▸ **Provided material**
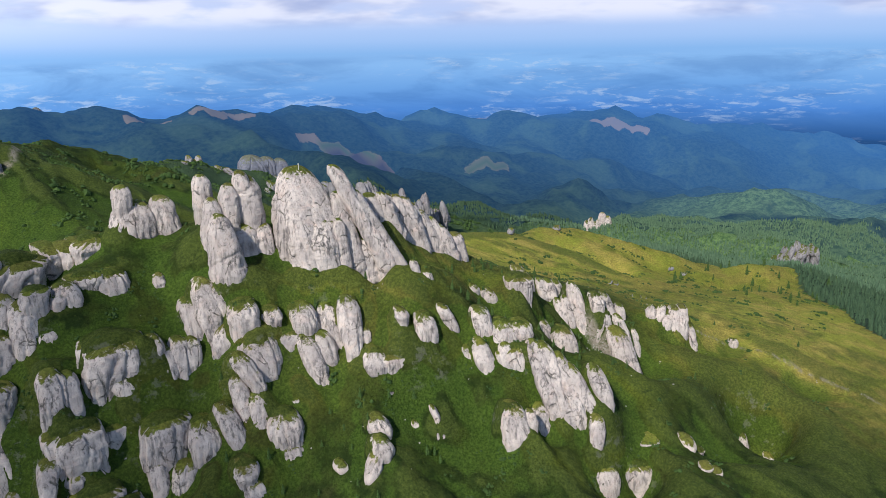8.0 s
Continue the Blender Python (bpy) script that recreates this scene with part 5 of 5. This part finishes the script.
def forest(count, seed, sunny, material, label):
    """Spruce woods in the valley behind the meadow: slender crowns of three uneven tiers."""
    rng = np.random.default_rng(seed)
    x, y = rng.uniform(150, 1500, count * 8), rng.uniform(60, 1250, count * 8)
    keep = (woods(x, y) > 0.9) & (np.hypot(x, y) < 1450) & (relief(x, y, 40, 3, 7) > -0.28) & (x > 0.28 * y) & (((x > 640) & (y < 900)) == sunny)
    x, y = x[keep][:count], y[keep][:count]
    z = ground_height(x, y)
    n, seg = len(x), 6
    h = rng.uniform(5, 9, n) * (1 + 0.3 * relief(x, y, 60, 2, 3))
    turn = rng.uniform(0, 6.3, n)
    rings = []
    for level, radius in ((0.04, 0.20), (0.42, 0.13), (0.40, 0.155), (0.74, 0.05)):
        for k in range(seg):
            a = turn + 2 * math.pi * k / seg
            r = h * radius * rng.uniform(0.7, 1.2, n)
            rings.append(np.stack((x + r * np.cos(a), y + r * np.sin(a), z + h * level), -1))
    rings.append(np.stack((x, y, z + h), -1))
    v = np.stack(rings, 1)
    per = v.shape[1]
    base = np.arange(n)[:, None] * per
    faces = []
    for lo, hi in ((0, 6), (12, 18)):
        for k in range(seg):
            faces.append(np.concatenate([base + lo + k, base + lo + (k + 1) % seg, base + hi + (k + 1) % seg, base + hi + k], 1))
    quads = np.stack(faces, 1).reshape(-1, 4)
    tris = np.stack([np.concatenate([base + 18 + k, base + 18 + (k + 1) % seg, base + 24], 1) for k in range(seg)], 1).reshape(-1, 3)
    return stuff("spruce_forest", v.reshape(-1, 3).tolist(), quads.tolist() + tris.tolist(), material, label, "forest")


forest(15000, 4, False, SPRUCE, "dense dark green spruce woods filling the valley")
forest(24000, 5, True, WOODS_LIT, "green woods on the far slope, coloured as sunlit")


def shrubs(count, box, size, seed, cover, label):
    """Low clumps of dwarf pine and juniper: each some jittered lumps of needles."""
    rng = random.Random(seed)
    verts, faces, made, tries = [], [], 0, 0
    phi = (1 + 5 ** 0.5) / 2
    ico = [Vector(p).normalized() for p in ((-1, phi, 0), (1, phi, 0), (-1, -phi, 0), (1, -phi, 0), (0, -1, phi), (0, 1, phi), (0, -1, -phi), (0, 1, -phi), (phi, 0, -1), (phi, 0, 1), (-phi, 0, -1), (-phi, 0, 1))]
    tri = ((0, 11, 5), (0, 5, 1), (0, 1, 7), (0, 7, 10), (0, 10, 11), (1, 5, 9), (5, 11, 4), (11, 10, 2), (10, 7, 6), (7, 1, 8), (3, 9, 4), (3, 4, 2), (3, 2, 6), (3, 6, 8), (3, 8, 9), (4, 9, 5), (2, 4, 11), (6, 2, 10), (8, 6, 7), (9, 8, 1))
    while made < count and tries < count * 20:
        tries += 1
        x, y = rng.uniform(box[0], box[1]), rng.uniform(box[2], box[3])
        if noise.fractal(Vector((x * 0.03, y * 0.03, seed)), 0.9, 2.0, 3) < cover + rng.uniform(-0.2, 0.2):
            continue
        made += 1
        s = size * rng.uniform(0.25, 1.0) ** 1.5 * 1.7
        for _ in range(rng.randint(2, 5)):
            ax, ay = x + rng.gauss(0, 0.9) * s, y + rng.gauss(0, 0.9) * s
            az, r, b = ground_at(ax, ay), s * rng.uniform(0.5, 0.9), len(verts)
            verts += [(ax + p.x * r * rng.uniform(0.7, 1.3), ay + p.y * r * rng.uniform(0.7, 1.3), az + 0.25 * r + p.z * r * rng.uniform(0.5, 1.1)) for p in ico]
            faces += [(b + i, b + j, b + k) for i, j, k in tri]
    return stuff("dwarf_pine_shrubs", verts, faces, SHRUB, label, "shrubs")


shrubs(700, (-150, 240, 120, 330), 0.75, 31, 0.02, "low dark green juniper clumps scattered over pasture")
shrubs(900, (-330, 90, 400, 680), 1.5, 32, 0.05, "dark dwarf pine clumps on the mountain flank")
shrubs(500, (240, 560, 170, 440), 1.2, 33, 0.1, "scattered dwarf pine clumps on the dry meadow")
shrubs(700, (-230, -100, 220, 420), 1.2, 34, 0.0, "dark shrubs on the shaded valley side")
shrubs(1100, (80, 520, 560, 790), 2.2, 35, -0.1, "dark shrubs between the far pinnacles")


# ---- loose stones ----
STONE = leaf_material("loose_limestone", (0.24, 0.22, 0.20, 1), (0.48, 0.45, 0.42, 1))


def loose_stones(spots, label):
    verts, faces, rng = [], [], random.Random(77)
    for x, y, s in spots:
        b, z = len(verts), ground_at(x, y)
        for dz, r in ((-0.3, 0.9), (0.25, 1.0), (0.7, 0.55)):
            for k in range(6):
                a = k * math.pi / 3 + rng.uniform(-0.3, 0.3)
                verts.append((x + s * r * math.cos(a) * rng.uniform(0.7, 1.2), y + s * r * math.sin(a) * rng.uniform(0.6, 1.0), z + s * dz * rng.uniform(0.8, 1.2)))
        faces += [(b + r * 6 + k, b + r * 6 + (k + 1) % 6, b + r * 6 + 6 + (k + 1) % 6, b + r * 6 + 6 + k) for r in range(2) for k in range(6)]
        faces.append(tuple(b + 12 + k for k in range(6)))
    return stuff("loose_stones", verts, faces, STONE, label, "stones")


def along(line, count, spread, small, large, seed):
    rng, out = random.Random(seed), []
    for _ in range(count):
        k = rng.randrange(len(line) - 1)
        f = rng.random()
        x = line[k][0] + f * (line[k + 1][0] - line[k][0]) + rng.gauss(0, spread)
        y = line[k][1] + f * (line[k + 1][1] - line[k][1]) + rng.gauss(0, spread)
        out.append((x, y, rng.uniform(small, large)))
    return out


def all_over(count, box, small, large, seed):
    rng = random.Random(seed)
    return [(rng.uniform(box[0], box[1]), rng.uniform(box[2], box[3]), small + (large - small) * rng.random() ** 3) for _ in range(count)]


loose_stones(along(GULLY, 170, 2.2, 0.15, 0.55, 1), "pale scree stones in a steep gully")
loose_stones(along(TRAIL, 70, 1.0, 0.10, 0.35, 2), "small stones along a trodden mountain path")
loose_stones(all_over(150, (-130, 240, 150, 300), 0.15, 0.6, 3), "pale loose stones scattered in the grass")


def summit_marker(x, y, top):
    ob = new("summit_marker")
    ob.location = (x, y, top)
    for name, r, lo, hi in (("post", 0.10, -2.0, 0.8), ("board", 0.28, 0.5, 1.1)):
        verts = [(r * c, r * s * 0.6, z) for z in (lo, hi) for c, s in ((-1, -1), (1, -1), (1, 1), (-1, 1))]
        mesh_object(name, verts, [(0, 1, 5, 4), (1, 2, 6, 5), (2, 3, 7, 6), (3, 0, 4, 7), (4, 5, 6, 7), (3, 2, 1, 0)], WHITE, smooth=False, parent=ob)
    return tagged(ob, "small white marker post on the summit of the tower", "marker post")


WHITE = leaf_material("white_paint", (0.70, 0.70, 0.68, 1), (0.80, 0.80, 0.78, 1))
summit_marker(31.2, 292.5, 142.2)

▸ **The request**
Skip the pictures, then retype every line above exactly.

▸ **Result of the exercise**
8.0 s
Continue the Blender Python (bpy) script that recreates this scene with part 5 of 5. This part finishes the script.
def forest(count, seed, sunny, material, label):
    """Spruce woods in the valley behind the meadow: slender crowns of three uneven tiers."""
    rng = np.random.default_rng(seed)
    x, y = rng.uniform(150, 1500, count * 8), rng.uniform(60, 1250, count * 8)
    keep = (woods(x, y) > 0.9) & (np.hypot(x, y) < 1450) & (relief(x, y, 40, 3, 7) > -0.28) & (x > 0.28 * y) & (((x > 640) & (y < 900)) == sunny)
    x, y = x[keep][:count], y[keep][:count]
    z = ground_height(x, y)
    n, seg = len(x), 6
    h = rng.uniform(5, 9, n) * (1 + 0.3 * relief(x, y, 60, 2, 3))
    turn = rng.uniform(0, 6.3, n)
    rings = []
    for level, radius in ((0.04, 0.20), (0.42, 0.13), (0.40, 0.155), (0.74, 0.05)):
        for k in range(seg):
            a = turn + 2 * math.pi * k / seg
            r = h * radius * rng.uniform(0.7, 1.2, n)
            rings.append(np.stack((x + r * np.cos(a), y + r * np.sin(a), z + h * level), -1))
    rings.append(np.stack((x, y, z + h), -1))
    v = np.stack(rings, 1)
    per = v.shape[1]
    base = np.arange(n)[:, None] * per
    faces = []
    for lo, hi in ((0, 6), (12, 18)):
        for k in range(seg):
            faces.append(np.concatenate([base + lo + k, base + lo + (k + 1) % seg, base + hi + (k + 1) % seg, base + hi + k], 1))
    quads = np.stack(faces, 1).reshape(-1, 4)
    tris = np.stack([np.concatenate([base + 18 + k, base + 18 + (k + 1) % seg, base + 24], 1) for k in range(seg)], 1).reshape(-1, 3)
    return stuff("spruce_forest", v.reshape(-1, 3).tolist(), quads.tolist() + tris.tolist(), material, label, "forest")


forest(15000, 4, False, SPRUCE, "dense dark green spruce woods filling the valley")
forest(24000, 5, True, WOODS_LIT, "green woods on the far slope, coloured as sunlit")


def shrubs(count, box, size, seed, cover, label):
    """Low clumps of dwarf pine and juniper: each some jittered lumps of needles."""
    rng = random.Random(seed)
    verts, faces, made, tries = [], [], 0, 0
    phi = (1 + 5 ** 0.5) / 2
    ico = [Vector(p).normalized() for p in ((-1, phi, 0), (1, phi, 0), (-1, -phi, 0), (1, -phi, 0), (0, -1, phi), (0, 1, phi), (0, -1, -phi), (0, 1, -phi), (phi, 0, -1), (phi, 0, 1), (-phi, 0, -1), (-phi, 0, 1))]
    tri = ((0, 11, 5), (0, 5, 1), (0, 1, 7), (0, 7, 10), (0, 10, 11), (1, 5, 9), (5, 11, 4), (11, 10, 2), (10, 7, 6), (7, 1, 8), (3, 9, 4), (3, 4, 2), (3, 2, 6), (3, 6, 8), (3, 8, 9), (4, 9, 5), (2, 4, 11), (6, 2, 10), (8, 6, 7), (9, 8, 1))
    while made < count and tries < count * 20:
        tries += 1
        x, y = rng.uniform(box[0], box[1]), rng.uniform(box[2], box[3])
        if noise.fractal(Vector((x * 0.03, y * 0.03, seed)), 0.9, 2.0, 3) < cover + rng.uniform(-0.2, 0.2):
            continue
        made += 1
        s = size * rng.uniform(0.25, 1.0) ** 1.5 * 1.7
        for _ in range(rng.randint(2, 5)):
            ax, ay = x + rng.gauss(0, 0.9) * s, y + rng.gauss(0, 0.9) * s
            az, r, b = ground_at(ax, ay), s * rng.uniform(0.5, 0.9), len(verts)
            verts += [(ax + p.x * r * rng.uniform(0.7, 1.3), ay + p.y * r * rng.uniform(0.7, 1.3), az + 0.25 * r + p.z * r * rng.uniform(0.5, 1.1)) for p in ico]
            faces += [(b + i, b + j, b + k) for i, j, k in tri]
    return stuff("dwarf_pine_shrubs", verts, faces, SHRUB, label, "shrubs")


shrubs(700, (-150, 240, 120, 330), 0.75, 31, 0.02, "low dark green juniper clumps scattered over pasture")
shrubs(900, (-330, 90, 400, 680), 1.5, 32, 0.05, "dark dwarf pine clumps on the mountain flank")
shrubs(500, (240, 560, 170, 440), 1.2, 33, 0.1, "scattered dwarf pine clumps on the dry meadow")
shrubs(700, (-230, -100, 220, 420), 1.2, 34, 0.0, "dark shrubs on the shaded valley side")
shrubs(1100, (80, 520, 560, 790), 2.2, 35, -0.1, "dark shrubs between the far pinnacles")


# ---- loose stones ----
STONE = leaf_material("loose_limestone", (0.24, 0.22, 0.20, 1), (0.48, 0.45, 0.42, 1))


def loose_stones(spots, label):
    verts, faces, rng = [], [], random.Random(77)
    for x, y, s in spots:
        b, z = len(verts), ground_at(x, y)
        for dz, r in ((-0.3, 0.9), (0.25, 1.0), (0.7, 0.55)):
            for k in range(6):
                a = k * math.pi / 3 + rng.uniform(-0.3, 0.3)
                verts.append((x + s * r * math.cos(a) * rng.uniform(0.7, 1.2), y + s * r * math.sin(a) * rng.uniform(0.6, 1.0), z + s * dz * rng.uniform(0.8, 1.2)))
        faces += [(b + r * 6 + k, b + r * 6 + (k + 1) % 6, b + r * 6 + 6 + (k + 1) % 6, b + r * 6 + 6 + k) for r in range(2) for k in range(6)]
        faces.append(tuple(b + 12 + k for k in range(6)))
    return stuff("loose_stones", verts, faces, STONE, label, "stones")


def along(line, count, spread, small, large, seed):
    rng, out = random.Random(seed), []
    for _ in range(count):
        k = rng.randrange(len(line) - 1)
        f = rng.random()
        x = line[k][0] + f * (line[k + 1][0] - line[k][0]) + rng.gauss(0, spread)
        y = line[k][1] + f * (line[k + 1][1] - line[k][1]) + rng.gauss(0, spread)
        out.append((x, y, rng.uniform(small, large)))
    return out


def all_over(count, box, small, large, seed):
    rng = random.Random(seed)
    return [(rng.uniform(box[0], box[1]), rng.uniform(box[2], box[3]), small + (large - small) * rng.random() ** 3) for _ in range(count)]


loose_stones(along(GULLY, 170, 2.2, 0.15, 0.55, 1), "pale scree stones in a steep gully")
loose_stones(along(TRAIL, 70, 1.0, 0.10, 0.35, 2), "small stones along a trodden mountain path")
loose_stones(all_over(150, (-130, 240, 150, 300), 0.15, 0.6, 3), "pale loose stones scattered in the grass")


def summit_marker(x, y, top):
    ob = new("summit_marker")
    ob.location = (x, y, top)
    for name, r, lo, hi in (("post", 0.10, -2.0, 0.8), ("board", 0.28, 0.5, 1.1)):
        verts = [(r * c, r * s * 0.6, z) for z in (lo, hi) for c, s in ((-1, -1), (1, -1), (1, 1), (-1, 1))]
        mesh_object(name, verts, [(0, 1, 5, 4), (1, 2, 6, 5), (2, 3, 7, 6), (3, 0, 4, 7), (4, 5, 6, 7), (3, 2, 1, 0)], WHITE, smooth=False, parent=ob)
    return tagged(ob, "small white marker post on the summit of the tower", "marker post")


WHITE = leaf_material("white_paint", (0.70, 0.70, 0.68, 1), (0.80, 0.80, 0.78, 1))
summit_marker(31.2, 292.5, 142.2)